Question 1: Which of the following scenes is fiction?
A) A combat veteran takes over teaching for an elementary school class that had been taught by a string of substitute teachers. Through high expectations, project-based, hands-on learning and differentiated instruction, she turns around the school’s most disruptive student. The student’s lengthy misconduct file is ultimately expunged.
B) Even though the high-profile Success Academy’s “No Excuses” charter school chain claims it doesn’t “push out” students who make it more difficult to post test score increases, a Success principal’s “Got to Go” list is revealed by the New York Times. Another Success principal “told teachers not to automatically send annual re-enrollment forms home to certain students, because the school did not want those students to come back.’ A school lawyer allegedly described one misbehaving student’s withdrawal as a ‘win’ for the school.” When PBS News Hour asked whether kindergarten students are too young to be suspended, Success responded by revealing the confidential records of a disruptive 10-year-old. In doing so, it almost certainly violated the FERPA federal privacy law.
C) Students are enjoying a class, raising their hands to ask questions. The “No Excuses” teacher decides that the students’ responses are redundant and cuts off the discussion. It is the school’s policy to keep things moving according to the mandated schedule for covering the tested content. The teacher agrees, “That’s how we do it here.”
D) A teacher tells her class, “Students, please, raise your hand on a level zero, if you … ‘” Her coach interrupts, “Stop. ‘Please.’ … Drop the ‘please’,” when addressing students.
Answer key may surprise
The only scenario above which may seem believable is answer “A,” but that’s actually the fiction: It was an episode of The Simpsons.

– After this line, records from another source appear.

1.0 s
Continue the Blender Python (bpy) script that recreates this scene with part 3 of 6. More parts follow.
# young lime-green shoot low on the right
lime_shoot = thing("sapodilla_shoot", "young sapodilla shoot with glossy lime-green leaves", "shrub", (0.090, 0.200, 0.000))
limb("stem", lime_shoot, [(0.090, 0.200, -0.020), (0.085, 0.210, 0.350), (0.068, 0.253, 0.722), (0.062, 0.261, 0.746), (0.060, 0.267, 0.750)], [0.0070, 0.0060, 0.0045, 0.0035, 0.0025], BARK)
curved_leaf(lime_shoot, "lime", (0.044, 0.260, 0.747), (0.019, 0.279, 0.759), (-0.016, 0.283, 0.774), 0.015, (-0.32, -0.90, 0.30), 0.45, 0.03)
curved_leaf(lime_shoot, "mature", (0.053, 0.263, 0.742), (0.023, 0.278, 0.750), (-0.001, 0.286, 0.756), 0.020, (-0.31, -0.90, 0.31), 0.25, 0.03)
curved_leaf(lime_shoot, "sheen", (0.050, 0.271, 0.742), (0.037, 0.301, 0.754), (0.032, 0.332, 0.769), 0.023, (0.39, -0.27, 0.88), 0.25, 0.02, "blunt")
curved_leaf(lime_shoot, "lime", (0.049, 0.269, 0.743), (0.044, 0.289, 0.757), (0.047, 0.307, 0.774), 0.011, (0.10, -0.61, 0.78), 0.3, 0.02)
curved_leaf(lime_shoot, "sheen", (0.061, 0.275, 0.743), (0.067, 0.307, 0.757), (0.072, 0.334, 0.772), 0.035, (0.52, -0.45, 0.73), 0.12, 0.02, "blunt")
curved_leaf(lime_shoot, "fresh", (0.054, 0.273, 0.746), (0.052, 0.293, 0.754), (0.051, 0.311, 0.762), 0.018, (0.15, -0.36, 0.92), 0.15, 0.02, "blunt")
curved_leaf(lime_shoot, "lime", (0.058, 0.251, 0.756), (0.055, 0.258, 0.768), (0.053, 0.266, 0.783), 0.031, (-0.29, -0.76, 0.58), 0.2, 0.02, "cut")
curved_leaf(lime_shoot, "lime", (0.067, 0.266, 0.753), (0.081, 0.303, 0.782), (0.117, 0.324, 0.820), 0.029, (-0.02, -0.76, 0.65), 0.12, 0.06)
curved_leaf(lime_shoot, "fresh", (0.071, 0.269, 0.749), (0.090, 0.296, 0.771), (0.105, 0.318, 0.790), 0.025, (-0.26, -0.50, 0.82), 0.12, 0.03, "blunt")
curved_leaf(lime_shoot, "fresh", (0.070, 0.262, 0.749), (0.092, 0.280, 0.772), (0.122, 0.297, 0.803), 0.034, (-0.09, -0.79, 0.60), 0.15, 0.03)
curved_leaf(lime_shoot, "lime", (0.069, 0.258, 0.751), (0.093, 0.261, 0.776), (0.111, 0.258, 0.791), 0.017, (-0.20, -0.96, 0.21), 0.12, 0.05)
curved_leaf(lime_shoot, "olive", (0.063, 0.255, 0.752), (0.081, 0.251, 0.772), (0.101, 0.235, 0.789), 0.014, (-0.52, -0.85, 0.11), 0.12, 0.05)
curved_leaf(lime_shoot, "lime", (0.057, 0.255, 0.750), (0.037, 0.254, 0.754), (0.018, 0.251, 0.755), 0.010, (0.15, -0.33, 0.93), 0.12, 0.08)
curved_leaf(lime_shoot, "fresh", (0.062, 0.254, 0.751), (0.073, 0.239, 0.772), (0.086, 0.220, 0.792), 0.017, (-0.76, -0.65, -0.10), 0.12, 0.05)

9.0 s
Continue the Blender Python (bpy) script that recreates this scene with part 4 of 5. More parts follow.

The other three scenarios occurred in so-called high-performing, high-poverty charter schools across the U.S.
Those schools often pretend that the real-world version of charismatic action figures who transform real-life Bart Simpsons can somehow systematically overcome the effects of poverty in urban schools. These choice schools typically don’t accept and retain the high-challenge students who attend traditional public schools, but they claim that they serve the “same” students as neighborhood schools. Sometimes, when charters have accepted more of the tougher-to-teach kids, they have often become unbelievably extreme in their behaviorist pedagogy.
As charter management organizations facilitated the mass closures of unionized schools, they’ve tried to teach somewhat larger numbers of students from generational poverty, but they have done so by putting their structured pedagogy on steroids. As Elizabeth Green explains in Building a Better Teacher, these schools helped create a culture of “right is right” where “right” is defined as correct standardized test answers. Perhaps “No Excuses” began as a step toward creating the discipline necessary for teaching and learning for mastery, but it became the schools’ “100 percent” principle where “at its heart the no-excuses idea actually represented an end, not a means.”

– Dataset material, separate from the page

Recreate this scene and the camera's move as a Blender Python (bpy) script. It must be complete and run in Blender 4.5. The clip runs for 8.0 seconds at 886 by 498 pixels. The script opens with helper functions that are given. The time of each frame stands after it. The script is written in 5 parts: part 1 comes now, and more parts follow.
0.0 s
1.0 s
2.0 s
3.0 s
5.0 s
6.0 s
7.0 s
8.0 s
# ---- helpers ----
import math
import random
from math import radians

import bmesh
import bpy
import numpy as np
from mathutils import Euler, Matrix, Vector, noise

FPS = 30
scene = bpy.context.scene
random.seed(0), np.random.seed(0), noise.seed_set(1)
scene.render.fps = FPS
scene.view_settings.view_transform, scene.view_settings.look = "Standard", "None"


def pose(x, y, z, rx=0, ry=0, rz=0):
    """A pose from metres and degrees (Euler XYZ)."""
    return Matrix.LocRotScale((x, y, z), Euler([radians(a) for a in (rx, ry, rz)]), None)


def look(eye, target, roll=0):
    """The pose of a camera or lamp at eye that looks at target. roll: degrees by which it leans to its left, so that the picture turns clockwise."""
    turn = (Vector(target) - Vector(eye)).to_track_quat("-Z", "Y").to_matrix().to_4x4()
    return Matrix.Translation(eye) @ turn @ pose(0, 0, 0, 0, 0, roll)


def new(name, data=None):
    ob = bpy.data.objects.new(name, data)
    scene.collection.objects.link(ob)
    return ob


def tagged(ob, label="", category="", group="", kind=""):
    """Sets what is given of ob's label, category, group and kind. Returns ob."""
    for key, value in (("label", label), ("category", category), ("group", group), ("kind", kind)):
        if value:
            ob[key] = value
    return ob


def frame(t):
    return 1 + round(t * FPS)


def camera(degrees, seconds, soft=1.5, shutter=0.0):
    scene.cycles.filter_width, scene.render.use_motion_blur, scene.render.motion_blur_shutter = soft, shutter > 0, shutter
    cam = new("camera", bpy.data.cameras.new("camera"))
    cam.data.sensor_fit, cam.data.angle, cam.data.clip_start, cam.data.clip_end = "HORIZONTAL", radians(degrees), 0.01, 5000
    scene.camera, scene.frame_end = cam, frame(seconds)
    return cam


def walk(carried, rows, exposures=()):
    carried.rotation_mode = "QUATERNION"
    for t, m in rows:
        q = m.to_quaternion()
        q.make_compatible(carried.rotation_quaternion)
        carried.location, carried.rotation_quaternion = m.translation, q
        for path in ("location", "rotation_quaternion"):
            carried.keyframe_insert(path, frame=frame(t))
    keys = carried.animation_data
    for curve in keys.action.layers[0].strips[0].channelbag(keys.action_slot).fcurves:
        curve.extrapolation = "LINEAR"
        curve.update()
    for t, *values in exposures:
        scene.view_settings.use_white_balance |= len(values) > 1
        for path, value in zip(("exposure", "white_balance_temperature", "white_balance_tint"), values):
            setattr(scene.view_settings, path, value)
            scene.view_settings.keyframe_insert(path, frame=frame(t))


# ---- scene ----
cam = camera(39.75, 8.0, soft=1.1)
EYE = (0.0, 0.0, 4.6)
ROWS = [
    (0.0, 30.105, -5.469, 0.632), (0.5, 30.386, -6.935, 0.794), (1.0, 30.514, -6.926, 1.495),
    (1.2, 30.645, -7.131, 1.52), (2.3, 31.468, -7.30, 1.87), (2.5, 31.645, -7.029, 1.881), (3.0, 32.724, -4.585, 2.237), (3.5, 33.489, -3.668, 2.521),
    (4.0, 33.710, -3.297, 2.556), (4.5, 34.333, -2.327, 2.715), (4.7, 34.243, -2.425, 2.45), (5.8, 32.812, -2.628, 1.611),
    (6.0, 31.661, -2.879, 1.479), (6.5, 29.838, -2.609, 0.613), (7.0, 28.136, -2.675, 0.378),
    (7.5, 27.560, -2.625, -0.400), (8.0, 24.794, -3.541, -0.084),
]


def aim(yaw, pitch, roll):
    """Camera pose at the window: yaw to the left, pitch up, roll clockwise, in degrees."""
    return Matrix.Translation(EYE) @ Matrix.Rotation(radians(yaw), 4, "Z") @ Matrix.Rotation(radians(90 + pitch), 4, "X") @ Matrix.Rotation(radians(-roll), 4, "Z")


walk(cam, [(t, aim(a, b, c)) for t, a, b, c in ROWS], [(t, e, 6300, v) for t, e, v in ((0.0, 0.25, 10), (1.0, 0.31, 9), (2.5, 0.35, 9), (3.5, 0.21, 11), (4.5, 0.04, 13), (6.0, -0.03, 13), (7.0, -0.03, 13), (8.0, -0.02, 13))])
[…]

“No Excuses” is now morphing into “No-Nonsense Nurturing.” Once fidgety children buy into its structure, No-Nonsense Nurturing supposedly “encourages teachers to lay off their stereotypical robotic voice over time. The hope is, eventually, students won’t need it.” Unfortunately, NPR reports that education experts worry “there’s too much emphasis on compliance, not engagement” and that the teacher who was told to drop the “please” voices a common complaint: “She feels like a robot at times.”
Except for The Simpsons episode where a teacher (assisted by her huge biceps and her two other noteworthy physical features) inspires Bart Simpson and builds on his strengths, the rest of the scenarios listed above seem incomprehensible.
What parent — when given the choice — would allow such behaviorism to be imposed on his or her child? What parent would want to choose a school where teachers are taught not to use the word “please” when talking with students? What kind of parent wants teachers to be encouraged to stifle discussion?
Clearly, corporate reformers — who often send their own kids to elite private schools where children are more than a test score — have decided these are the choices to be offered to poor families.
Finally, readers who incorrectly answered the above question should embrace “high expectations” and do “whatever it takes” to improve their performance. As a result, perhaps they should tackle this extra credit question:
True or False: Presidential candidate Ben Carson asked an elementary school assembly, “Who’s the worst student?” in their class. At least half-a-dozen kids pointed to a 10-year-old who turned red in the face.